What's the cost of eating at your office desk?

 

Unhappy office workers spend over £14,000 on comfort food in their lifetime, according to a study.

A poll of 2,000 people showed disgruntled staff dish out #221 a year on junk food when in a bad mood. That means the total figure over a lifetime adds up to an incredible #14,144 spent fighting the blues with food.

More than three quarters of respondents admitted moods make all the difference when it came to lunch, with results showing a poor mood or high stress levels triggering a lardy food run.

But workers who have a positive approach to their job are likely to pick up healthy lunches, such as salads and low-calorie sandwiches.

The research, commissioned by Gaviscon, also found as many as one in two claim they always opt for a healthy lunch on days their mood is buoyant and upbeat.

However, more than half said they abandon plans to eat healthy lunches like sushi and salads in favour of burgers, curries and pizza.

A spokesman for Gaviscon said: ”We can all relate to reaching for comfort food if we have had a bad day.

”If you are feeling stressed out, the default seems to be to reach for chocolate, crisps and indulgent foods as a ‘treat’.

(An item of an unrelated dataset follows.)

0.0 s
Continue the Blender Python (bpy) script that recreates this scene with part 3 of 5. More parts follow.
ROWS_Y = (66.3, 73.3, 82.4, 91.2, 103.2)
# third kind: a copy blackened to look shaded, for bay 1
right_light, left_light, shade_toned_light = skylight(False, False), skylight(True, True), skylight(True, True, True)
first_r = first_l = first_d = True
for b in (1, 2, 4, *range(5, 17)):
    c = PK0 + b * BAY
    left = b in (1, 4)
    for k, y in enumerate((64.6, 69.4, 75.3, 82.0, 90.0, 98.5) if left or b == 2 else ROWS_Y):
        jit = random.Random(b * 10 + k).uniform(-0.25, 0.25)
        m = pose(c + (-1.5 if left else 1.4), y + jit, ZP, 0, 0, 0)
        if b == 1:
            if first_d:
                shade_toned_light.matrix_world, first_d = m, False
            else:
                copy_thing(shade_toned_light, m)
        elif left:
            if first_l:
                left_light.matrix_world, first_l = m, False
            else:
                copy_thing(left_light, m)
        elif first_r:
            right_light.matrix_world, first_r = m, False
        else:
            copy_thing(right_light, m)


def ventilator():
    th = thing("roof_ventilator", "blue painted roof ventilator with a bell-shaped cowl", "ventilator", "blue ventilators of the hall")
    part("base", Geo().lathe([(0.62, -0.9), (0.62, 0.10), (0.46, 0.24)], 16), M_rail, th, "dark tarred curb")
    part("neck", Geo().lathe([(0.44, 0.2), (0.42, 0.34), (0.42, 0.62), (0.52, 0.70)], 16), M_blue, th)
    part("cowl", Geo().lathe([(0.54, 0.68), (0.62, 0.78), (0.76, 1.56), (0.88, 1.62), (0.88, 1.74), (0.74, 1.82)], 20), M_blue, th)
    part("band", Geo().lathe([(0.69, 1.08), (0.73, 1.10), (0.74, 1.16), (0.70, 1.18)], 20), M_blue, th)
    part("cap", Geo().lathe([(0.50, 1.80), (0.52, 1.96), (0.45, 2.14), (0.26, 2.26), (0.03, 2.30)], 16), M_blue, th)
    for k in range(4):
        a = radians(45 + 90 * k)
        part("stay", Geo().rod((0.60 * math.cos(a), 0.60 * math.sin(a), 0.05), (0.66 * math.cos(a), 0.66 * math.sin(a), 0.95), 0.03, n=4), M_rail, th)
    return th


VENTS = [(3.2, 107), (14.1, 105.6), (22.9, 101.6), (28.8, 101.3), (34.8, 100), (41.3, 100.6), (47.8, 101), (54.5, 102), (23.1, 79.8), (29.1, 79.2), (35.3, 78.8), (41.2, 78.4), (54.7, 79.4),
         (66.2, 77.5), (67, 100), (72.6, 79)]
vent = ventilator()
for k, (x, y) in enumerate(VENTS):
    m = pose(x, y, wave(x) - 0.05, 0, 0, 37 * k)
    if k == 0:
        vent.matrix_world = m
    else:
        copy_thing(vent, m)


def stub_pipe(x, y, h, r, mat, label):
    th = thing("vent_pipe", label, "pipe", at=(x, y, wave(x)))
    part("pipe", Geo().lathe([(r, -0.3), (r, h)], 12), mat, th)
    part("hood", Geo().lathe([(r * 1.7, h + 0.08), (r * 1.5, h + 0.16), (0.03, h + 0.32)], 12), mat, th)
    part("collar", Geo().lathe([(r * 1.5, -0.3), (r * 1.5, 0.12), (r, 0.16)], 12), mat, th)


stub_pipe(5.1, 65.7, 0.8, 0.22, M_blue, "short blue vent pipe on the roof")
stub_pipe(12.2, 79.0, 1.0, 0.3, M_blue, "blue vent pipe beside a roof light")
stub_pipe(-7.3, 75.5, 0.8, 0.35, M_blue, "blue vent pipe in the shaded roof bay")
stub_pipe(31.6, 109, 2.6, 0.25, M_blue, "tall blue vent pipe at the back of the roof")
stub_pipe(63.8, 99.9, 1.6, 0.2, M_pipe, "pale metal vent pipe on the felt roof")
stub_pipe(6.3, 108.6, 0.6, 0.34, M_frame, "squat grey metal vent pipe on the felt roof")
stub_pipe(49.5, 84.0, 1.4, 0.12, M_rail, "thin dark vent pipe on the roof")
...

”However, it’s not a treat and the ‘high’ you get from these foods rarely lasts long.

”Gorging on indulgent foods and heavy lunches often leaves you feeling bloated, sluggish and guilty.’’

The study also found roughly four meals a week are selected on the basis of the mood we are in.

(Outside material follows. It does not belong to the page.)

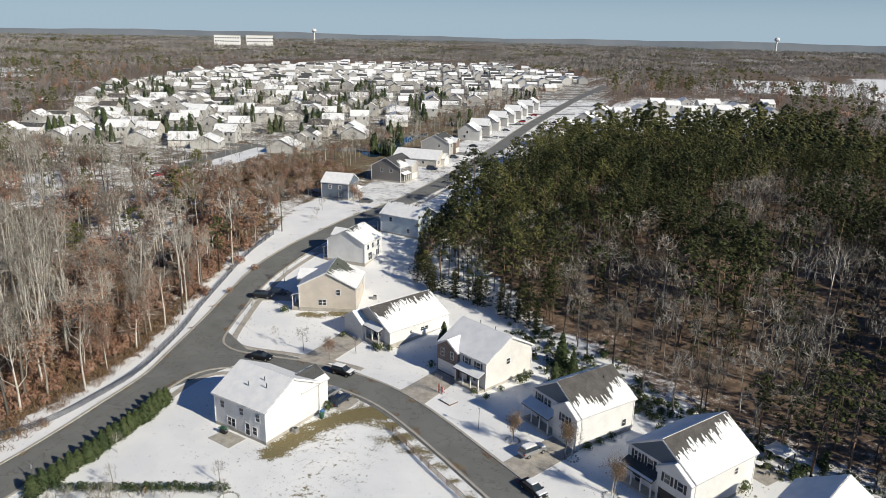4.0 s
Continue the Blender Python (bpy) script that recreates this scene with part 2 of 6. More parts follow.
ASPHALT = make_asphalt()
CONCRETE = plain("concrete", (0.42, 0.39, 0.34), 0.85, var=0.3, size=1.2)
DRIVE = plain("driveway_concrete", (0.42, 0.385, 0.335), 0.85, var=0.35, size=1.5)
SIDING = {k: make_siding("siding_" + k, c) for k, c in dict(
    white=(0.76, 0.75, 0.725), cream=(0.70, 0.68, 0.64), tan=(0.60, 0.535, 0.455), grey=(0.20, 0.19, 0.18), slate=(0.13, 0.16, 0.20),
    ice=(0.56, 0.63, 0.66), offwhite=(0.53, 0.52, 0.495), beige=(0.52, 0.49, 0.44), stone=(0.44, 0.43, 0.41)).items()}
SHINGLE = {k: make_shingle("shingle_" + k, c) for k, c in dict(charcoal=(0.085, 0.085, 0.085), brown=(0.105, 0.097, 0.09), green=(0.11, 0.12, 0.10)).items()}
BRICK = make_brick()
TRIM = plain("white_trim", (0.74, 0.73, 0.71), 0.5, var=0.06)
DARK = plain("dark_shutter", (0.035, 0.037, 0.04), 0.5, var=0.2)
GARAGE = plain("garage_paint", (0.76, 0.75, 0.72), 0.5, var=0.06)
GLASS = plain("window_glass", (0.035, 0.045, 0.055), 0.08, var=0.3, spec=0.6)
BLACKMETAL = plain("black_metal", (0.03, 0.03, 0.032), 0.45, 0.2, var=0.3)
STEEL = plain("galvanised_steel", (0.42, 0.42, 0.42), 0.45, 0.7, var=0.3)
WOOD = plain("weathered_wood", (0.22, 0.165, 0.12), 0.85, var=0.35, size=0.3, obvar=0.6)
POLEWOOD = plain("pole_wood", (0.17, 0.11, 0.075), 0.9, var=0.3, size=0.3)
FENCEMETAL = plain("black_fence_paint", (0.085, 0.095, 0.112), 0.28, 0.3, var=0.3, spec=0.7)
RUBBER = plain("tyre_rubber", (0.02, 0.02, 0.02), 0.8)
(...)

Results showed that a bad day in the office was by far the main reason for comfort eating with 72 per cent of adults admitting they do this.

The typical worker will scoff on fast-food at their desk 38 times in an average year because they are in a foul mood, with 45 per cent claiming the worse their mood, the more indulgent their food choice.

Fortunately, 45 per cent of those quizzed said their typical weekday lunch is ‘quite fresh’, but 30 per cent described their work lunches as ‘fatty’ and ‘greasy’.

Not only do workers admit to eating poor quality food, 47 per cent said they rush their food down if they are having a busy or stressful day.

In fact, the average person said they consumed their lunch in just six minutes with an average three meals per week eaten at the desk.

At the other end of the spectrum, a worrying 14 per cent of those surveyed report missing lunch all together as they simply don’t have time to eat.

According to those surveyed, on a good day at work the most popular meal to reach for is still the humble sandwich, but on a bad day the most desirable lunch is a bar of chocolate.

Dietitian Azmina Govindji said: “We all experience stressful, busy days, but missing meals altogether to save time is a false economy, as is rushing your food at your desk, or substituting a meal for a bar of chocolate or copious amounts of strong coffee.

”It’s important to take some time out to savour your food, instead of devouring a sandwich in five minutes so you can get back to work.

”These habits can make you more prone to problems such as heartburn or indigestion, which could leave you feeling uncomfortable in the afternoon.

Almost four in ten workers (39 per cent) said the Christmas period is the busiest time of year for them, so are expecting a rocky few weeks ahead with nearly half finding their job stressful during the festive period.

Arguments with their other half, money worries and a bad nights’ sleep were also triggers for reaching for sugary snacks and unhealthy foods.

And four in ten (41 per cent) of adults encourage the rest of their family to join them in take-aways and fast food if they have experienced a bad day at work.

The study showed that reaching for fatty foods is not only bad for our waistlines, but our bank balances too – with the typical worker forking out £221.76 a year on junk food to improve their mood.